You need to do the analysis with data over a reasonable amount of time. I’d say at least a week. You want to know if SQA and CSA usage are volatile. In most customer situations I’ve seen they are relatively static, but you never know.

One of the key points is that the boundary between common and private is a segment boundary i.e. 1MB. There is therefore no point trying to claw back, say, half a megabyte. (The “generally keep 1MB free” above is not related to this; It’s just a reasonable buffer.)

For 24-Bit I said “adjust SQA and CSA so that there is generally 1MB free”. For 31-Bit I’ve generally said “keep 100MB free”. I think that’s fair but 200MB might be better. Most middleware and applications that use Below The Bar virtual storage have substantial amounts of 31-Bit. If their use is volatile – again when viewed over a reasonable period of time – then that might guide you towards 200MB free or more. The “100MB” is not structural; That’s 100 segments and is just a reasonable rule of thumb. At least for 31-Bit the 1MB segment boundary doesn’t seem nearly so coarse grained as it does for 24 Bit, so adjustment needn’t be in 100MB increments.

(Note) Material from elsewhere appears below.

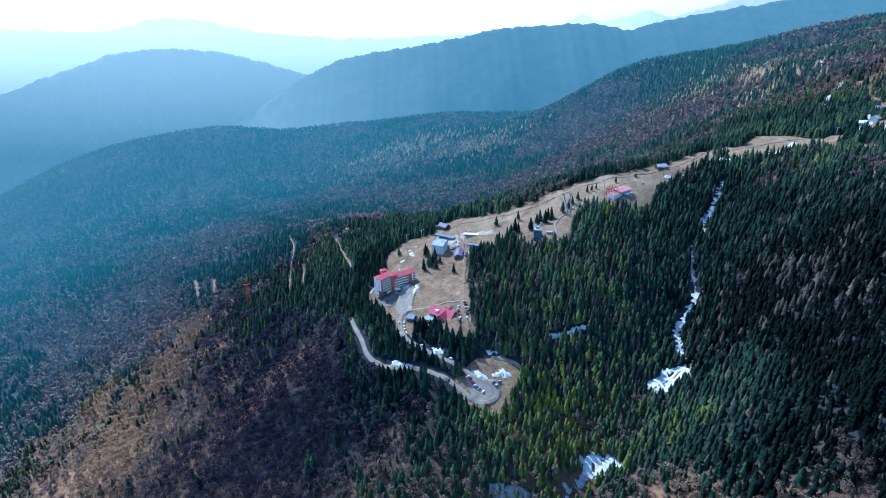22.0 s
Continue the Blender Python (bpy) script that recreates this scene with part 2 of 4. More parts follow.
VALLEY_SIDE = [(-35, 645, 102), (-102, 652, 82), (-147, 686, 83), (-252, 679, 20), (-207, 765, 110), (-125, 747, 133),
               (-238, 770, 88), (-360, 662, -12), (-369, 718, 25), (-406, 861, 36), (-349, 915, 93), (-276, 884, 105)]
KNOLL = [(-263, 944, 136), (-303, 911, 120), (-190, 873, 163), (-170, 905, 205), (-97, 902, 215), (-153, 969, 218), (-126, 961, 228),
         (-157, 1054, 233), (-217, 1007, 190), (-67, 808, 193), (-67, 716, 172), (-37, 766, 192), (20, 771, 200), (72, 765, 214)]
HOTEL_RIDGE = [(96, 785, 222), (107, 847, 236), (50, 861, 246), (96, 893, 249), (10, 948, 277), (60, 985, 286), (-25, 1055, 278),
               (60, 1060, 292), (-52, 1160, 288), (20, 1160, 301), (130, 1065, 322), (235, 1100, 362), (262, 1124, 370), (324, 1181, 376)]
SHADY_FACE = [(133, 961, 294), (167, 970, 299), (223, 948, 274), (208, 995, 302), (253, 995, 315), (340, 1198, 382), (515, 1223, 402),
              (660, 1235, 428), (596, 1364, 410), (764, 1356, 446), (430, 1230, 390)]
GULLY = [(253, 883, 230), (281, 938, 251), (292, 965, 256), (333, 1034, 290), (405, 1143, 340), (470, 1180, 375)]
BIG_SLOPE = [(299, 802, 272), (335, 836, 296), (346, 866, 300), (380, 823, 310), (400, 866, 340), (411, 900, 360), (375, 930, 325),
             (446, 893, 387), (401, 1093, 345), (520, 760, 405), (560, 950, 455), (600, 560, 330), (640, 1080, 450), (800, 900, 560)]
BACK_SLOPE = [(-168, 1446, 222), (-284, 1427, 184), (-463, 1432, 82), (-290, 1272, 165), (-451, 1202, 110), (-484, 1680, 102), (-60, 1330, 250),
              (-538, 1419, 68), (60, 1420, 235), (220, 1330, 320), (400, 1420, 330), (140, 1560, 160), (-90, 1750, 120)]
WEST_SIDE = [(-611, 1225, 8), (-518, 1155, 50), (-546, 1063, 26), (-575, 946, 10), (-610, 1160, 33), (-850, 1051, -53), (-819, 1288, -20), (-516, 713, -54),
             (-751, 1394, -8), (-831, 1451, 0), (-663, 875, -24), (-484, 594, -70), (-611, 757, -42), (-1157, 1550, -83), (-900, 760, -90)]
FAR_WOODS = [(-704, 1654, 35), (-928, 1858, -30), (-1198, 2187, -95), (-1477, 2174, -160), (-968, 2134, -16), (-484, 2254, 12), (-133, 2143, 108),
             (49, 2091, 125), (125, 1816, 154), (324, 1826, 222), (535, 2087, 300), (555, 1763, 378), (16, 2514, 165), (-783, 2784, -15),
             (-43, 3350, 50), (-271, 3350, 46), (-499, 3350, 40), (-772, 3300, 36), (-1050, 3300, 54), (-1314, 3250, 28), (-1545, 3150, 0), (-1737, 3000, -48),
             (-1918, 2850, -135), (-2170, 2650, -260), (-35, 2787, 172), (300, 2600, 200), (-235, 2617, 70), (-1175, 2566, -70)]
VALLEY_BEYOND = [(-2300, 3400, -480), (-1500, 3800, -450), (-700, 3900, -350), (0, 3900, -250), (700, 3900, -150), (-2600, 2700, -420)]
FAR_RIDGE = [(684, 1731, 448), (590, 2270, 405), (709, 2241, 440), (871, 2171, 470), (1016, 2094, 518), (1141, 2011, 556), (1251, 1925, 576), (870, 1726, 500), (930, 1850, 480),
             (900, 1500, 520), (1200, 1300, 640), (1500, 2300, 500), (700, 2700, 260), (1000, 2700, 300), (1400, 3000, 300), (1000, 3600, 60)]
EDGES = [(-3000, 400, -300), (-3000, 2200, -420), (-3200, 4200, -560), (-1500, 300, -180), (-900, 0, -130), (0, 0, 20), (900, 100, 260),
         (1800, 700, 700), (2500, 2500, 600), (-1500, 4700, -500), (0, 4700, -300), (2200, 4700, 100), (-1500, 1000, -160)]
SPOTS = np.array(NEAR_SLOPE + NEAR_RIDGE + SUNNY_FLANK + STREAM + VALLEY_SIDE + KNOLL + HOTEL_RIDGE + SHADY_FACE + GULLY + BIG_SLOPE
                 + BACK_SLOPE + WEST_SIDE + FAR_WOODS + VALLEY_BEYOND + FAR_RIDGE + EDGES, float)


def spline_solve(spots, stiff=0.004):
    p = spots[:, :2] / 1000
    r2 = ((p[:, None] - p[None]) ** 2).sum(-1)
    k = 0.5 * r2 * np.log(r2 + 1e-12)
    n = len(p)
    a = np.zeros((n + 3, n + 3))
    a[:n, :n] = k + np.eye(n) * stiff
    a[:n, n], a[:n, n + 1:] = 1, p
    a[n, :n], a[n + 1:, :n] = 1, p.T
    return np.linalg.solve(a, np.r_[spots[:, 2], 0, 0, 0])


SPLINE = spline_solve(SPOTS)


def wave(x, y, size, seed):
    """Smooth noise from a few crossed sine waves, about -1 to 1."""
    rng = np.random.RandomState(seed)
    s = np.zeros(np.broadcast(x, y).shape)
    for _ in range(7):
        a, f, q = rng.uniform(0, 6.283), rng.uniform(0.6, 1.7), rng.uniform(0, 6.283)
        s = s + np.sin((np.cos(a) * x + np.sin(a) * y) * f * 6.283 / size + q)
    return s / 3.2


def height(x, y):
    x, y = np.asarray(x, float), np.asarray(y, float)
    flat = np.stack([x.ravel(), y.ravel()], 1) / 1000
    out = np.zeros(len(flat))
    n = len(SPOTS)
    for i in range(0, len(flat), 20000):
        q = flat[i:i + 20000]
        r2 = ((q[:, None] - SPOTS[None, :, :2] / 1000) ** 2).sum(-1)
        out[i:i + 20000] = (0.5 * r2 * np.log(r2 + 1e-12)) @ SPLINE[:n] + SPLINE[n] + q @ SPLINE[n + 1:]
    z = out.reshape(x.shape)
    return z + 1.8 * wave(x, y, 70, 3) + 0.8 * wave(x, y, 26, 4)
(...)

Talking of 31-Bit virtual storage, one of the biggest users of ECSA usage has been IMS. Until a few years ago the biggest users of 31-Bit private were Db2 and MQ. Db2 is now almost all 64-Bit and MQ has done lots of 64-Bit work.

Conclusion

I would urge customers to examine their virtual storage position. In particular, 24-Bit might well contain good news. 31-Bit might also, but there I’m more inclined to check there’s enough left. It’s not difficult to examine this, even if all you do is run off an RMF Virtual Storage Activity report.

I, for one, will make a point of examining the virtual storage reports we produce. Generally I do, anyway. Else I wouldn’t be seeing this trend.

Finally, a sobering thought: If, as has been said, customers are using 1 bit of addressability a year we are 21 years into a 33-year 64-Bit lifespan. I’m pre-announcing nothing by saying this. And the “1 bit a year” thing might not actually hold. But it does make you think, doesn’t it.